Red Hat Bugzilla – Bug 859467
All VM's lost their routing tables
Last modified: 2014-06-18 04:31:27 EDT
Description of problem:
During testing of Use Case 4.1 as described in the "Open vSwitch Requirements Document" I identified this bug.
As required by the test case, four VM's were created and partitioned into two VLAN's. The first pair can ping each other, but not to any of the second pair. The same story applies to the second pair.
But, after a while, all VM's lost their routing table, and that resulted in "network unreachable" on ping tests.
Version-Release number of selected component (if applicable):
Steps to Reproduce:
1.Configure an ovsbridge (named ovsbridge0)
2.Create four VM's --- with vport vnet0, vnet1, vnet2 and vnet3 as respective interface.
3. Ran the following to add all to the ovs bridge
ovs-vsctl add-port ovsbridge0 vnet0 tag=10
ovs-vsctl add-port ovsbridge0 vnet1 tag=10
ovs-vsctl add-port ovsbridge0 vnet2 tag=20
ovs-vsctl add-port ovsbridge0 vnet3 tag=20
All four VM's lost their routing tables after a while --- 2 to 3 hours.
All routing tables should stay.
Referring to the "Actual results" about, just ran an experiment and the time to reproduce can be as short as 30 minutes.
"ovs-vsctl show" indicated that vnet2 and vnet3 were having no tags at all. And their corresponding VM's were ping each other.
As an experiment, ran "ovs-vsctl del-port ovsbridge0 vnet2", and "ovs-vsctl del-port ovsbridge0 vnet3". Then, add them back with tag=20. Initially, both corresponding VM's were pinging each other. But, in about 30 minutes, pings failed with "network unreachable".
(In reply to comment #1)
> Referring to the "Actual results" about, just ran an experiment and the time
> to reproduce can be as short as 30 minutes.
> "ovs-vsctl show" indicated that vnet2 and vnet3 were having no tags at all.
> And their corresponding VM's were ping each other.
Just making sure I understand this correctly. After about 30 minutes ovs-vsctl show no longer lists the tag=? And this only happens for vnet2 and vnet3?
Is this correct?
The original issue happened to all four of them. Then, I used virt-mager to "shutoff and then run" the two VM's corresponding to vnet2 and vnet3. After that the two VM's were able to each other since then.
NOTE: I left the other pair(vnet0 and vnet1) alone.

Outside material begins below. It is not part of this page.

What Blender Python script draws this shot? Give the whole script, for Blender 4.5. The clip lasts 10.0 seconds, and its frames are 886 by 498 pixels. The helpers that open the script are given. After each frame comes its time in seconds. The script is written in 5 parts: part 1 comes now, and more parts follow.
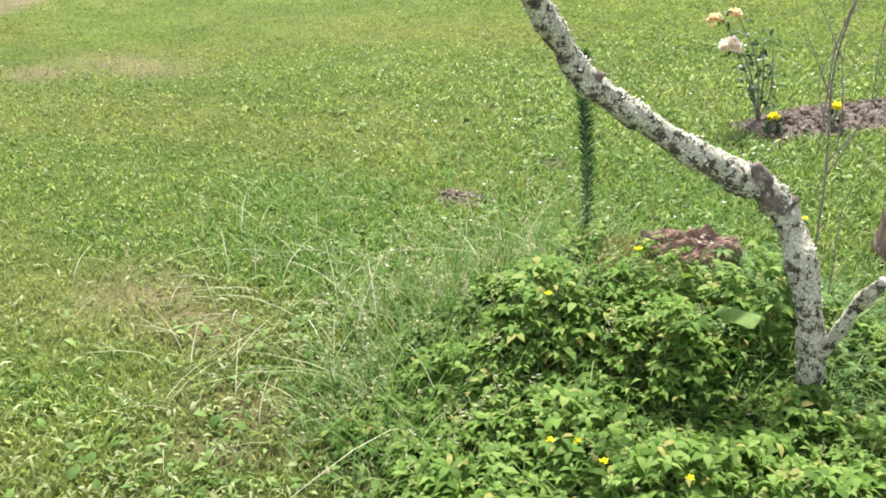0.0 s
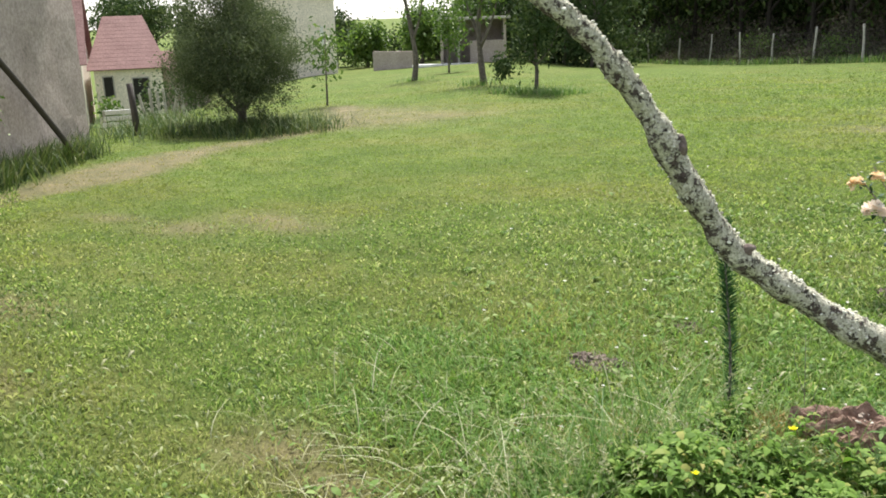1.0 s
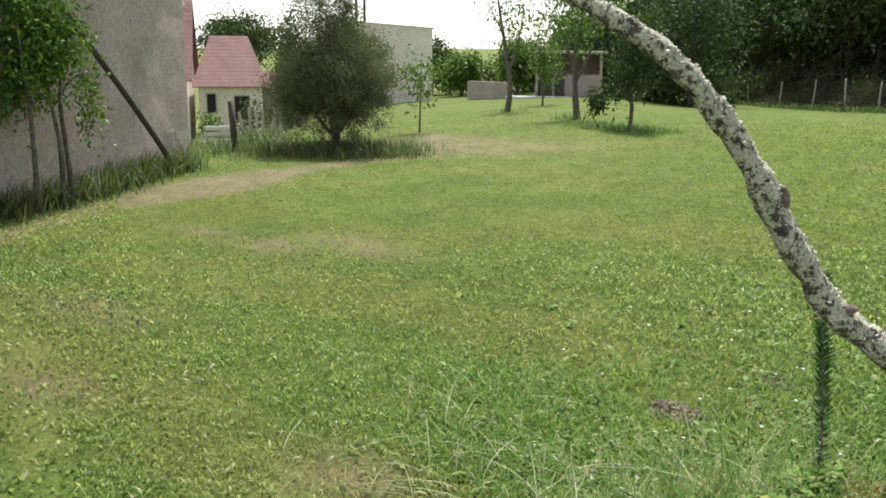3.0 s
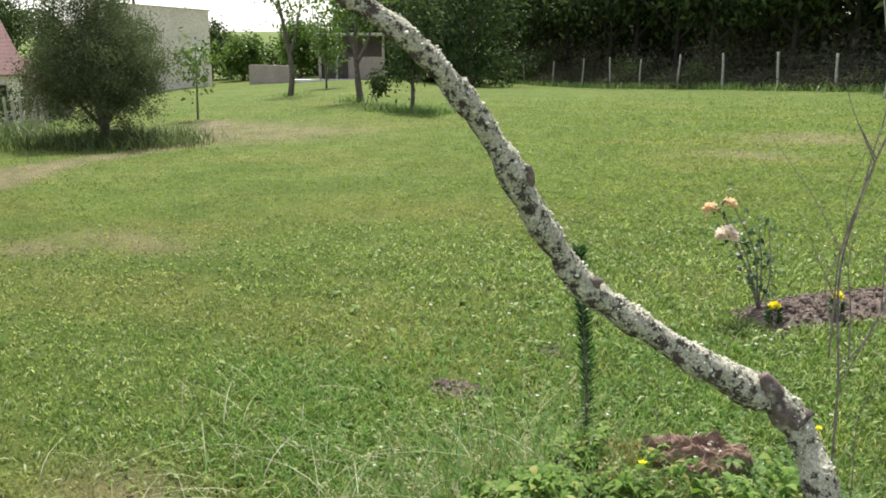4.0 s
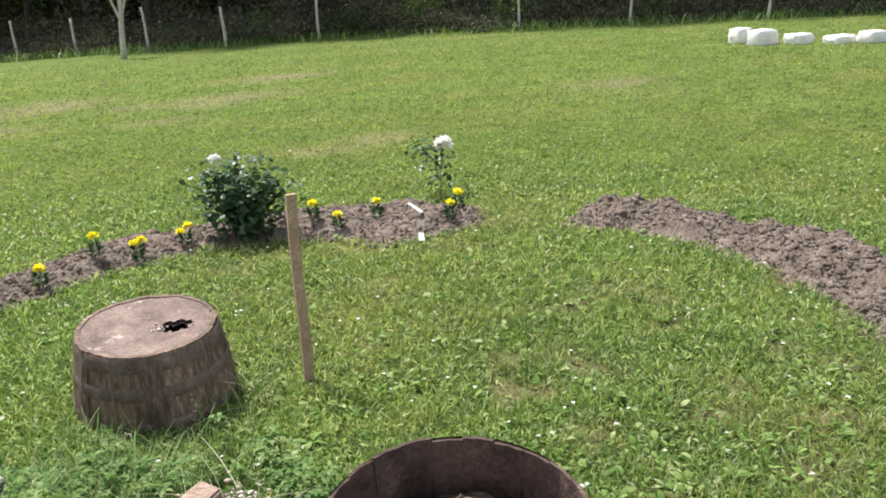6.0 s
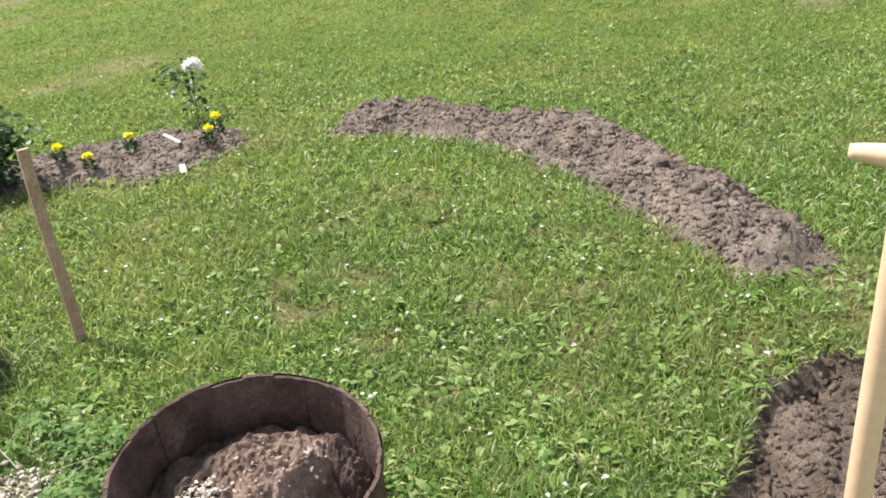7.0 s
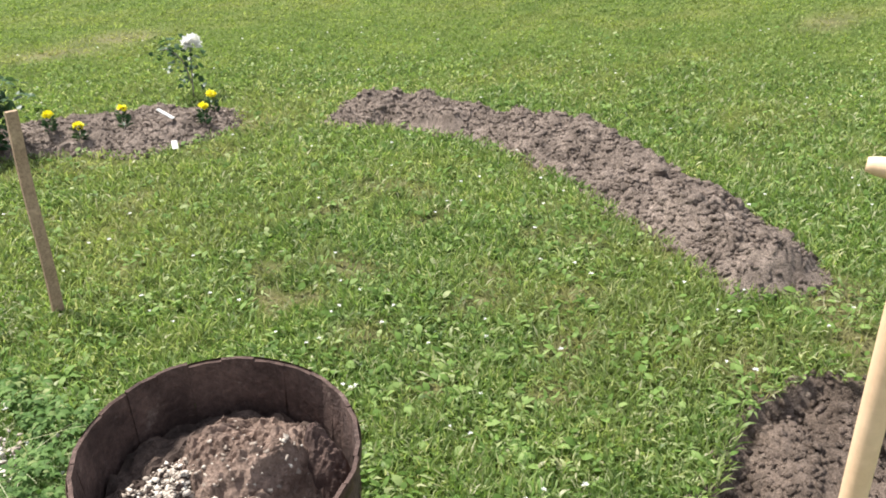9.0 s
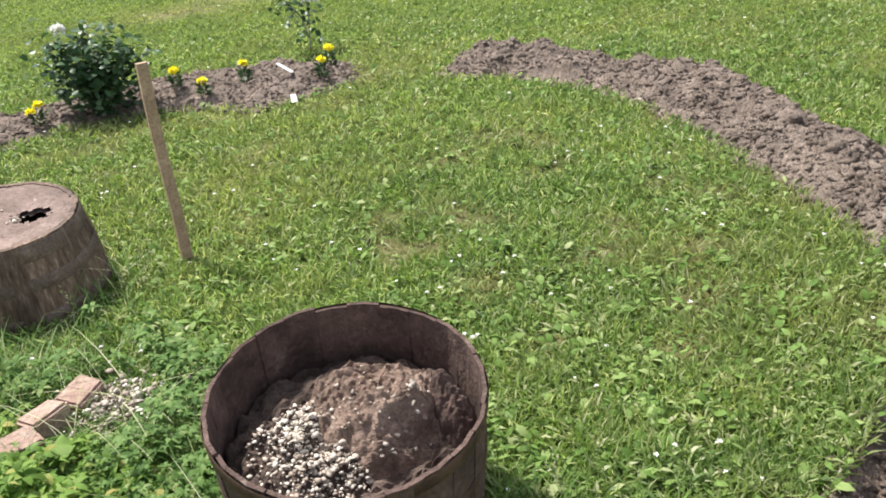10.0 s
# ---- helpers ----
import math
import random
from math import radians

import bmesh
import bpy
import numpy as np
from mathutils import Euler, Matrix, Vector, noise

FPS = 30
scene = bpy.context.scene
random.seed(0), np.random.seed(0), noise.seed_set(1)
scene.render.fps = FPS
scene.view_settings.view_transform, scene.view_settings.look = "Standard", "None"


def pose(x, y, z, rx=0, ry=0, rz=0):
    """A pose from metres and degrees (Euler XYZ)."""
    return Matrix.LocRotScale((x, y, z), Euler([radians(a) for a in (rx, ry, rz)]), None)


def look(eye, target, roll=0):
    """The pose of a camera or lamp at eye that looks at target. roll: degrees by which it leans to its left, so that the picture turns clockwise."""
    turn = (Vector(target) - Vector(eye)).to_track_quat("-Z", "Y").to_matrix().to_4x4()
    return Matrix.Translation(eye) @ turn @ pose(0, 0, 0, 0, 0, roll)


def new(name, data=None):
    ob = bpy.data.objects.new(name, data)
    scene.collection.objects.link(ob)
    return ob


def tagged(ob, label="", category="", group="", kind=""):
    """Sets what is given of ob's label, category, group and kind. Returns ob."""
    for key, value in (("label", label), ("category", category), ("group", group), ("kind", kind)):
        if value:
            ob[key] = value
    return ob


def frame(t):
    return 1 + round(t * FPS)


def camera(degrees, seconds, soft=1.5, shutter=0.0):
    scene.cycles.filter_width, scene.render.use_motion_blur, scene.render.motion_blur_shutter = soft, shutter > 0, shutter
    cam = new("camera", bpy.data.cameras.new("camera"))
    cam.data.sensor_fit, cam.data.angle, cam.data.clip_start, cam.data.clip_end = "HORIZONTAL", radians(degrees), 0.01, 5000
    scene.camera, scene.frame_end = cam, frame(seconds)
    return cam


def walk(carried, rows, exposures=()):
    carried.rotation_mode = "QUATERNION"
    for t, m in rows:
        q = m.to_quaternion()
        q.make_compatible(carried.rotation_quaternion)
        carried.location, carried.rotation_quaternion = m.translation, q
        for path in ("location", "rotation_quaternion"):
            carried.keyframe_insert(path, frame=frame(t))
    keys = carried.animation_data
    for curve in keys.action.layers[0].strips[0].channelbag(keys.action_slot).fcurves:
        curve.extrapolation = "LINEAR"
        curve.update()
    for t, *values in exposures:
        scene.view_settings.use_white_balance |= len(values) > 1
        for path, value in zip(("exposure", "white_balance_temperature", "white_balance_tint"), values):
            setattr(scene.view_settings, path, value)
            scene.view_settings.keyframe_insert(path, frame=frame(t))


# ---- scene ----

After I submitted the initial description, I ran "ovs-vsctl show" and found out vnet2 and vnet3 were having no tags while vnet0 and vnet 1 were still having tag=10. So, I realized that if I delete vnet2 and vnet3, then add them back with tag=20, I can reproduce the issue.
So, that's what I did. I deleted them, then add them back with tag=20. Initially, VM's corresponding to the two interaces were able to ping each other. But, in about 30 minutes, pings failed and "netstat -r" showed empty table.
Hopefully, you can get a better picture now.
Both vnet2 and vnet3 still had tag=20 after 30 minute based on "ovs-vsctl show".
As I mentioned above, I left vnet0 and vnet1 alone last night. So, their corresponding VM's had empty routing tables and pings failed. The "ovs-vsctl" showed both had tag=10.
As an experiment, I delted them and add them back without tags. Then, at each corresponding VM, ran ifdown and ifup. Bingo! Both route tables were back and pings have been successful since then.
Another experiment: This experiment re-produced the missing routable issue right away.
* Originally, vnet0 was added to ovsbridge0 without VLAN taging. Below is the IP routable of the corresponding VM:
root@test1232 ~]# ip route
10.10.8.0/22 dev eth0 proto kernel scope link src 10.10.10.232
169.254.0.0/16 dev eth0 scope link metric 1002
default via 10.10.11.254 dev eth0
* Ran "ovs-vsctl del-port ovsbridge0 vnet0"
* Ran "ovs-vsctl add-port ovsbridge0 vnet0 tag=10"
* Ran "ifdown eth0"
* Ran "ifup eth0". This failed as "ping 10.10.11.254" failed.
* "ip route" returned empty.
I found out that the issue of losing IP route was related to DHCPREQUEST failure --- each VM's was configured using DHCP.
The log indicated that VM sent out DHCPREQUEST about every 11 minutes to renew the lease. Without tagging, the renew was successful every time. But, once the VLAN tag was turned on, the renew would fail next time. This could be due to the fact that he ACK's from DHCP server got dropped with tag on. Note: The switch likely is not setup to handle tagging.
Configuring VM's with "--bootproto static" network option will eliminate the issue.
Problem related to VLAN tagged frames being dropped on the way to the DHCP server.